Animation scripts
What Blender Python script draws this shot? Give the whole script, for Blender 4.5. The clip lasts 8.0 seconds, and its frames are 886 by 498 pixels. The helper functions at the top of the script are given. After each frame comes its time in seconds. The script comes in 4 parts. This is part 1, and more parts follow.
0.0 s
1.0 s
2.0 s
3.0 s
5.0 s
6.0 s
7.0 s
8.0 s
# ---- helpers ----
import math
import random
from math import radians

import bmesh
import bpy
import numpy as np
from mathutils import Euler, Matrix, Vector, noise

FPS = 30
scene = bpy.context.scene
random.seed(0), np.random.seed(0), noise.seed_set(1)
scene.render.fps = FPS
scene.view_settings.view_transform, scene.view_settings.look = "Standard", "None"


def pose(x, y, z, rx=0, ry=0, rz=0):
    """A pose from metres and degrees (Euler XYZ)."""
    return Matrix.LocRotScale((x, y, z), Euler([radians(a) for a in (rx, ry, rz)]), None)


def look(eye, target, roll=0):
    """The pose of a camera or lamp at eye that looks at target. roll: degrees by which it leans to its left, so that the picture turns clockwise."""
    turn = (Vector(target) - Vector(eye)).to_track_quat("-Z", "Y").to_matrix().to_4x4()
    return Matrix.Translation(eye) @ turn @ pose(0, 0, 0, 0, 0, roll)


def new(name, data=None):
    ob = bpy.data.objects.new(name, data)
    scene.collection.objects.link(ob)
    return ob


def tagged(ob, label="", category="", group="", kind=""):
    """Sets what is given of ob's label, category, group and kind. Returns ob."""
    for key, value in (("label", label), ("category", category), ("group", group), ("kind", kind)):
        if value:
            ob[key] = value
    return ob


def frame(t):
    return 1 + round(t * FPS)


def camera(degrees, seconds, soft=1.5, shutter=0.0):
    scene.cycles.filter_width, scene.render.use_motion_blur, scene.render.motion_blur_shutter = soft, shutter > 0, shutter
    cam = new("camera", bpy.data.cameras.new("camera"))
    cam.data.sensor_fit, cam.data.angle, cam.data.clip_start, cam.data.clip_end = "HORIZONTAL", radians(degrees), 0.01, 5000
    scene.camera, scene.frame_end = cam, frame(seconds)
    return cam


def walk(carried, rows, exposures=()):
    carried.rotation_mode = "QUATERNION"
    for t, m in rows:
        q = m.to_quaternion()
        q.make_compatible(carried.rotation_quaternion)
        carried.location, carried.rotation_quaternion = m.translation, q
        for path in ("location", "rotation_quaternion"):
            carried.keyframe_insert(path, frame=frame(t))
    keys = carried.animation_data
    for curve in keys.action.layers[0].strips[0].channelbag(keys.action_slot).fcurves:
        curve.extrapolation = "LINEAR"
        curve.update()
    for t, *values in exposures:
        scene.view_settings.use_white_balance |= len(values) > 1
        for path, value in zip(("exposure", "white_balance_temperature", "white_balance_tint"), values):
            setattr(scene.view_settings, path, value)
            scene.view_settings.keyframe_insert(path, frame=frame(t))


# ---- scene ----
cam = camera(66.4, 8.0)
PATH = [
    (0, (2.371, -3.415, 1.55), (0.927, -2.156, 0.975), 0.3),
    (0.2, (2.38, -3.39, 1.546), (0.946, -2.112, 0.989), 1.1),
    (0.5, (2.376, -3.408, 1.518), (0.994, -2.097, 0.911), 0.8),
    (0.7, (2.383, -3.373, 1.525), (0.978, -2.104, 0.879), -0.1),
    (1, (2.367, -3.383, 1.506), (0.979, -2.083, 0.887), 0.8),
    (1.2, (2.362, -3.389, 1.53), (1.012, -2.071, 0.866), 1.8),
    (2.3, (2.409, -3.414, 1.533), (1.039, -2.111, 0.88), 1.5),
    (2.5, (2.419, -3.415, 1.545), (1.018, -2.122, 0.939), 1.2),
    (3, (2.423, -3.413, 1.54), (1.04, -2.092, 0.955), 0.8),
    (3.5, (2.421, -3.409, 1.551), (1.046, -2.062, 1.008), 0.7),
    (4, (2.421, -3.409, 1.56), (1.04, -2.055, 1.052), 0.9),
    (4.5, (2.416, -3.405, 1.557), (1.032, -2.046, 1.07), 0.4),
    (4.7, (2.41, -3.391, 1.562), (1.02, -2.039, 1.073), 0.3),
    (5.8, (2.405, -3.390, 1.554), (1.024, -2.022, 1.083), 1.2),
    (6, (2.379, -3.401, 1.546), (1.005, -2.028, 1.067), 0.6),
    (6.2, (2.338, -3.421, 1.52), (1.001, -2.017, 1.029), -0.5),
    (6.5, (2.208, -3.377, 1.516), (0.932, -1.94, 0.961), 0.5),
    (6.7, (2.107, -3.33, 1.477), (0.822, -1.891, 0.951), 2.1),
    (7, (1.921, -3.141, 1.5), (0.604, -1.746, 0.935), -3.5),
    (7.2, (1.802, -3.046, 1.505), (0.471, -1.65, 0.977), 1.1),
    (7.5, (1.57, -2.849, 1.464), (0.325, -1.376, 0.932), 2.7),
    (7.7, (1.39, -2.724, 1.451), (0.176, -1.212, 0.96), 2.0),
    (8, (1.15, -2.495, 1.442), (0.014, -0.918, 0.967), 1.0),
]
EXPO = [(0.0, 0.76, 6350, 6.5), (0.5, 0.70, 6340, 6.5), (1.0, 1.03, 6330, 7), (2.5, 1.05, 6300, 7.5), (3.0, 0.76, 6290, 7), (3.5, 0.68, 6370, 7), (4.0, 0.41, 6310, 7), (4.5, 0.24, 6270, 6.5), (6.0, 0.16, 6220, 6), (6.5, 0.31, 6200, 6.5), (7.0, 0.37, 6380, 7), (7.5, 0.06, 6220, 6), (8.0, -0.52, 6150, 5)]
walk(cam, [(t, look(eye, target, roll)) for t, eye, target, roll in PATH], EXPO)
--
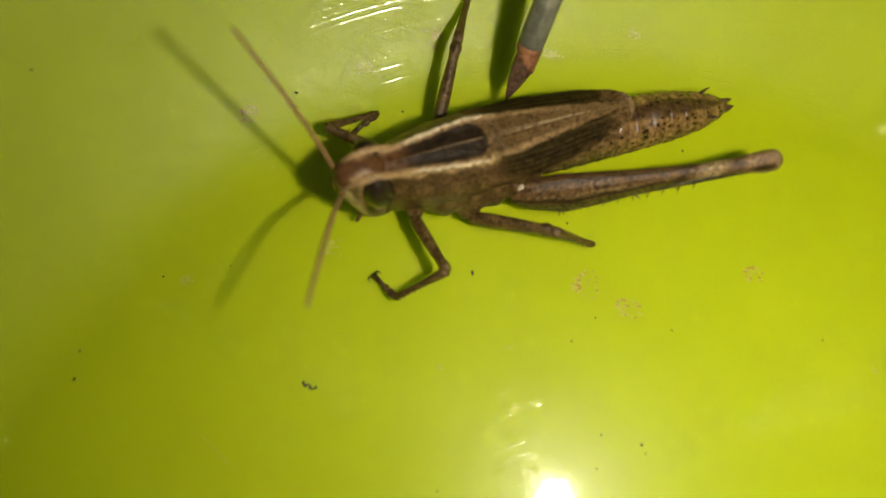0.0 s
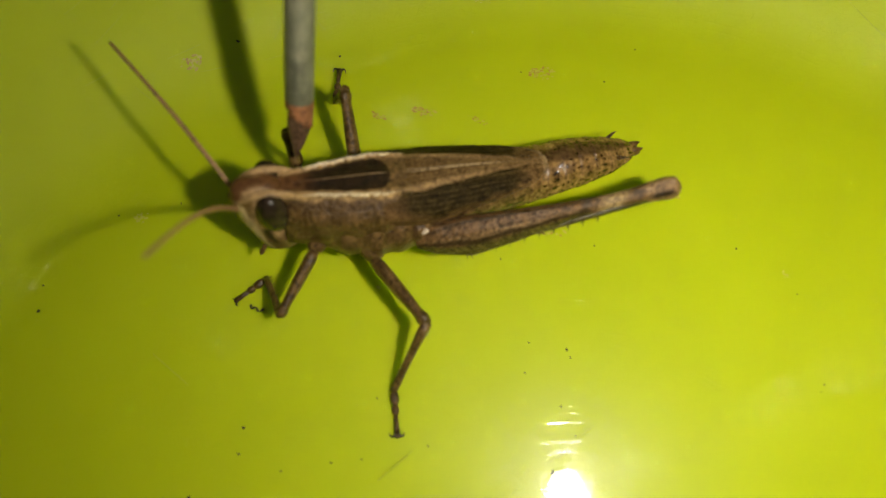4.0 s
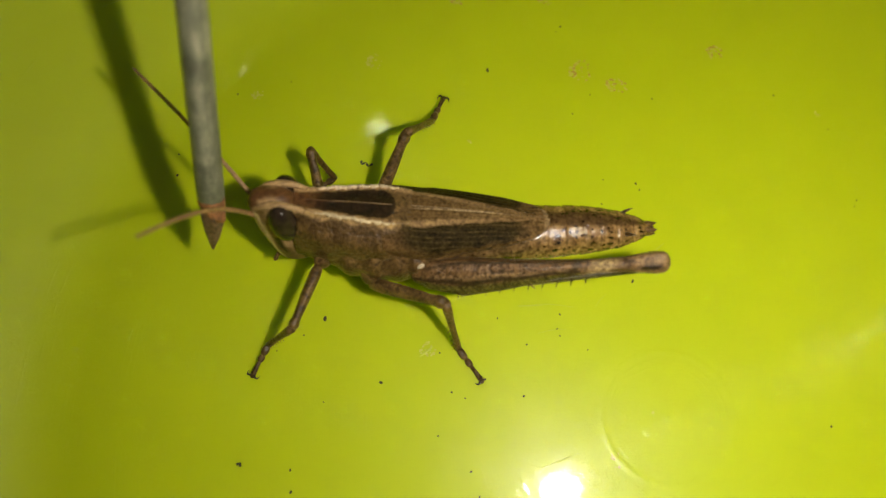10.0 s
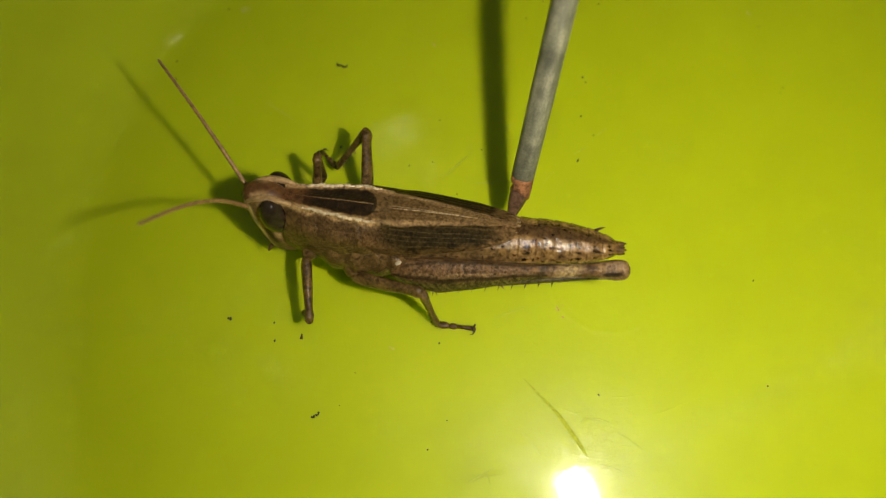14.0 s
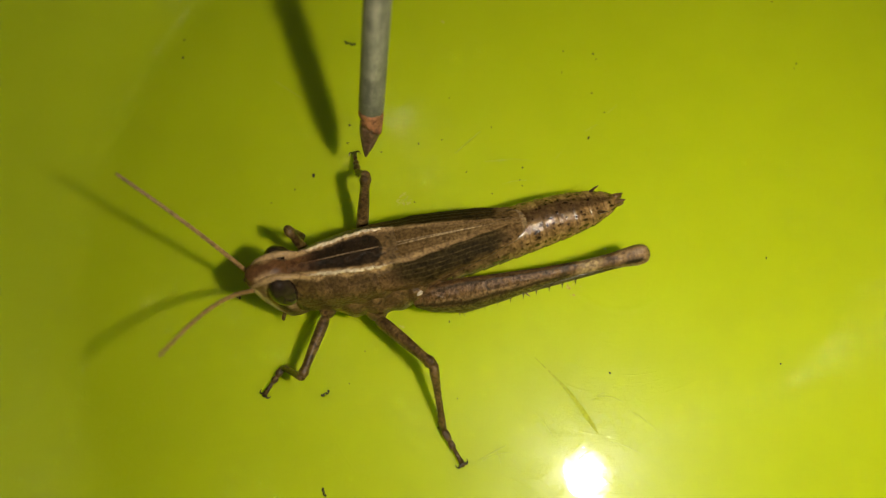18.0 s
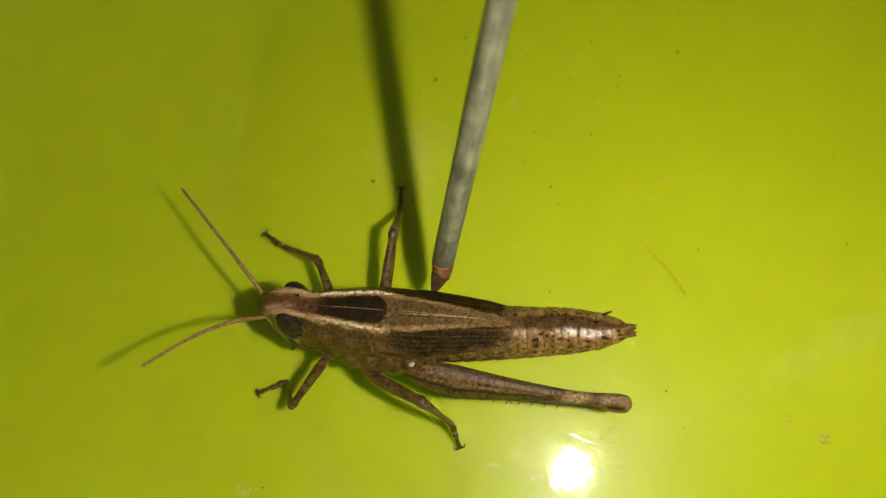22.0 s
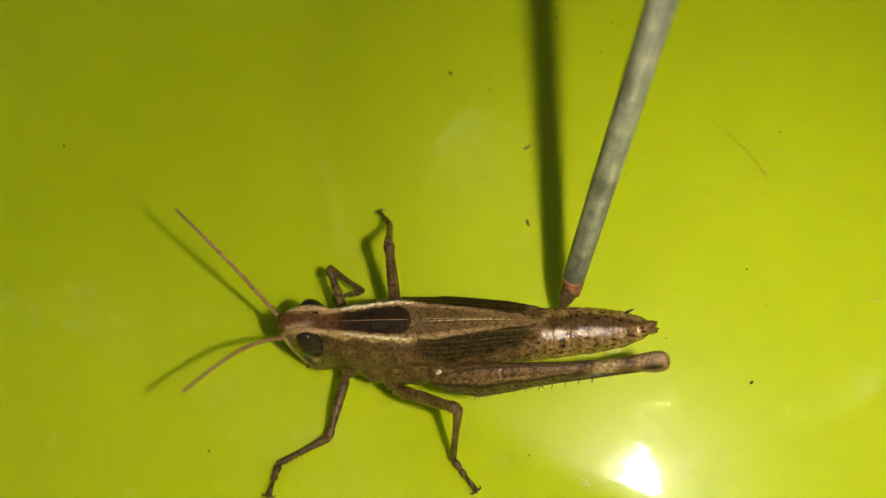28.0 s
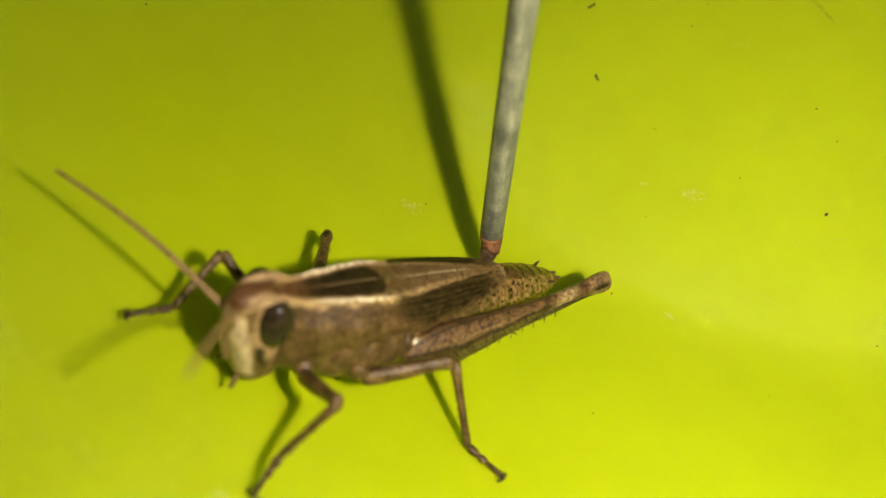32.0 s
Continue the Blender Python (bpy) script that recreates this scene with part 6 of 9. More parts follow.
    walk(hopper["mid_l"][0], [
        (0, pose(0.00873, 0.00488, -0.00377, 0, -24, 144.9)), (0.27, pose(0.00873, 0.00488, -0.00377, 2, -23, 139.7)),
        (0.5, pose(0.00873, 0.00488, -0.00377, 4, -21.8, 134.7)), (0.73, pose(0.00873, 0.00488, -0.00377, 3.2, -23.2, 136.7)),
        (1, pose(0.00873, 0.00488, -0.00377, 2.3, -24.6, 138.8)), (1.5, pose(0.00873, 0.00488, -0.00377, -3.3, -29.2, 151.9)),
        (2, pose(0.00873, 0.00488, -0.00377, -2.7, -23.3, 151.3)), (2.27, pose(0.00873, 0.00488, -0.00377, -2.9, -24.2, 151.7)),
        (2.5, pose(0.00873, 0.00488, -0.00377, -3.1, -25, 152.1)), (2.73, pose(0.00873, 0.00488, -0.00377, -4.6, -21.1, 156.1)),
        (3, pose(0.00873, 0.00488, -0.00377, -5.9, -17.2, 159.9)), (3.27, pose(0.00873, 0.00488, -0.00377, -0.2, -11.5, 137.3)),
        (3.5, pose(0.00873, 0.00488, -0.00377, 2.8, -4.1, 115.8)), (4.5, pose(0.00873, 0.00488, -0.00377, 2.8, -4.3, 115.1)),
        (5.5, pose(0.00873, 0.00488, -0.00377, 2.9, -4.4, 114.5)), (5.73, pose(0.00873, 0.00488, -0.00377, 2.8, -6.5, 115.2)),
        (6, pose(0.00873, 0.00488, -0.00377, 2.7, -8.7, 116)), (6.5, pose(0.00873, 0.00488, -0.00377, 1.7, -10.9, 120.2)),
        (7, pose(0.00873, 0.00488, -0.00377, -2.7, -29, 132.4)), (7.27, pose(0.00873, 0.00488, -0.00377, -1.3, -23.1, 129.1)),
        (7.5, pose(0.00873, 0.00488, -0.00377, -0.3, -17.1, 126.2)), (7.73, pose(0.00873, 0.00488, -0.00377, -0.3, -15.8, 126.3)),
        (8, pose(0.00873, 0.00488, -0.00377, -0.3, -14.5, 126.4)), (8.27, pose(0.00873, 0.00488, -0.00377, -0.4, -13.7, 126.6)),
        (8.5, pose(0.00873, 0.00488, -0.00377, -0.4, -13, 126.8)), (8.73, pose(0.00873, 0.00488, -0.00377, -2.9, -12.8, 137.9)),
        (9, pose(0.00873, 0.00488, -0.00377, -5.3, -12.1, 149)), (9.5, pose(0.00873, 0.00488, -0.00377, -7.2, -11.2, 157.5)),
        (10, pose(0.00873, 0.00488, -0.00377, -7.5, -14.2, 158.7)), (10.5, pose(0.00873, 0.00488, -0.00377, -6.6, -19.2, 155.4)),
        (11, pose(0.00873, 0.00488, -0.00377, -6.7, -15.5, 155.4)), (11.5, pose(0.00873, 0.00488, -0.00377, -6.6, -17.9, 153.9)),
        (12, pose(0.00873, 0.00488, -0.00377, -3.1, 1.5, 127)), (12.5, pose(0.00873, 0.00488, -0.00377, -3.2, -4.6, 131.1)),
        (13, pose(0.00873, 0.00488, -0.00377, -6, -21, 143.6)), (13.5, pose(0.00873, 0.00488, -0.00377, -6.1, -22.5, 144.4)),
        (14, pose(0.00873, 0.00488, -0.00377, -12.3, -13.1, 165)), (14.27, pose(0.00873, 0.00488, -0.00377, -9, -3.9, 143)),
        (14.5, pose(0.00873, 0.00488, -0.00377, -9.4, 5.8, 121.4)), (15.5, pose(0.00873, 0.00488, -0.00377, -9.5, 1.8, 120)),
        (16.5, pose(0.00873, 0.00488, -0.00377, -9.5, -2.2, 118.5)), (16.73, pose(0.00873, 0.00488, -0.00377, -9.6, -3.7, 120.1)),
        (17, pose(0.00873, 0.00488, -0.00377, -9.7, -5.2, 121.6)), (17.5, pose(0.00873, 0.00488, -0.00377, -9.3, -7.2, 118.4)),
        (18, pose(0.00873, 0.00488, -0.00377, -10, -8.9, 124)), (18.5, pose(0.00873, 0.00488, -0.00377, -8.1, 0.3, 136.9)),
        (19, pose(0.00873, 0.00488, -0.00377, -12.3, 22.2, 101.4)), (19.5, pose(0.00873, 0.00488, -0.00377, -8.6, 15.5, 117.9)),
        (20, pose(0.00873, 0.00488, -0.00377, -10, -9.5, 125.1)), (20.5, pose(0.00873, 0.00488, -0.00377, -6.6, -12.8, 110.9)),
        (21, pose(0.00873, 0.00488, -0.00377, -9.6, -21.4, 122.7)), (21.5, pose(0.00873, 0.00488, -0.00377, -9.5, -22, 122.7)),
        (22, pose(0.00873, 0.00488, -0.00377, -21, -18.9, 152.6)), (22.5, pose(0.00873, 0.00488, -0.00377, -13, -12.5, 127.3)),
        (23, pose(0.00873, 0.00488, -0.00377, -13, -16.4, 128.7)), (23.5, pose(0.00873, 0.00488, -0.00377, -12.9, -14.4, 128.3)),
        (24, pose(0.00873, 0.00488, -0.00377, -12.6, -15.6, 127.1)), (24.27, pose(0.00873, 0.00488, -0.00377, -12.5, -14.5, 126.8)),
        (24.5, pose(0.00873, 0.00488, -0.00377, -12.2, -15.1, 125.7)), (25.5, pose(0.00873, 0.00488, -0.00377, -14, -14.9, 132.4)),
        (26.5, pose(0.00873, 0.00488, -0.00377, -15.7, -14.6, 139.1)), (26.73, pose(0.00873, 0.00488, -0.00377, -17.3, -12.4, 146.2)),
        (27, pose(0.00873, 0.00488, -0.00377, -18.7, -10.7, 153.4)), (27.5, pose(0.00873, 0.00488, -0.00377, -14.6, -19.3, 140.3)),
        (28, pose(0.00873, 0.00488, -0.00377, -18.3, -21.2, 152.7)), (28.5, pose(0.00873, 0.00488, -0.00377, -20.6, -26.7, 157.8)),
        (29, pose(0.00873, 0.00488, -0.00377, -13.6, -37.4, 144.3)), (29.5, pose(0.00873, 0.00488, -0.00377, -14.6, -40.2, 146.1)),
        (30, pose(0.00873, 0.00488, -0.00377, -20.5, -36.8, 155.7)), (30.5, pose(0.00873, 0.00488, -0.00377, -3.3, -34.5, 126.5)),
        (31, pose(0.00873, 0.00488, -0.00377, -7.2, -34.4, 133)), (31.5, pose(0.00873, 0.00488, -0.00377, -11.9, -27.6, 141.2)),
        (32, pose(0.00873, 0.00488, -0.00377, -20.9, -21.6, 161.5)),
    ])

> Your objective
Only the number is wanted: how many lines of the material contain the word "that"?

> Task response
2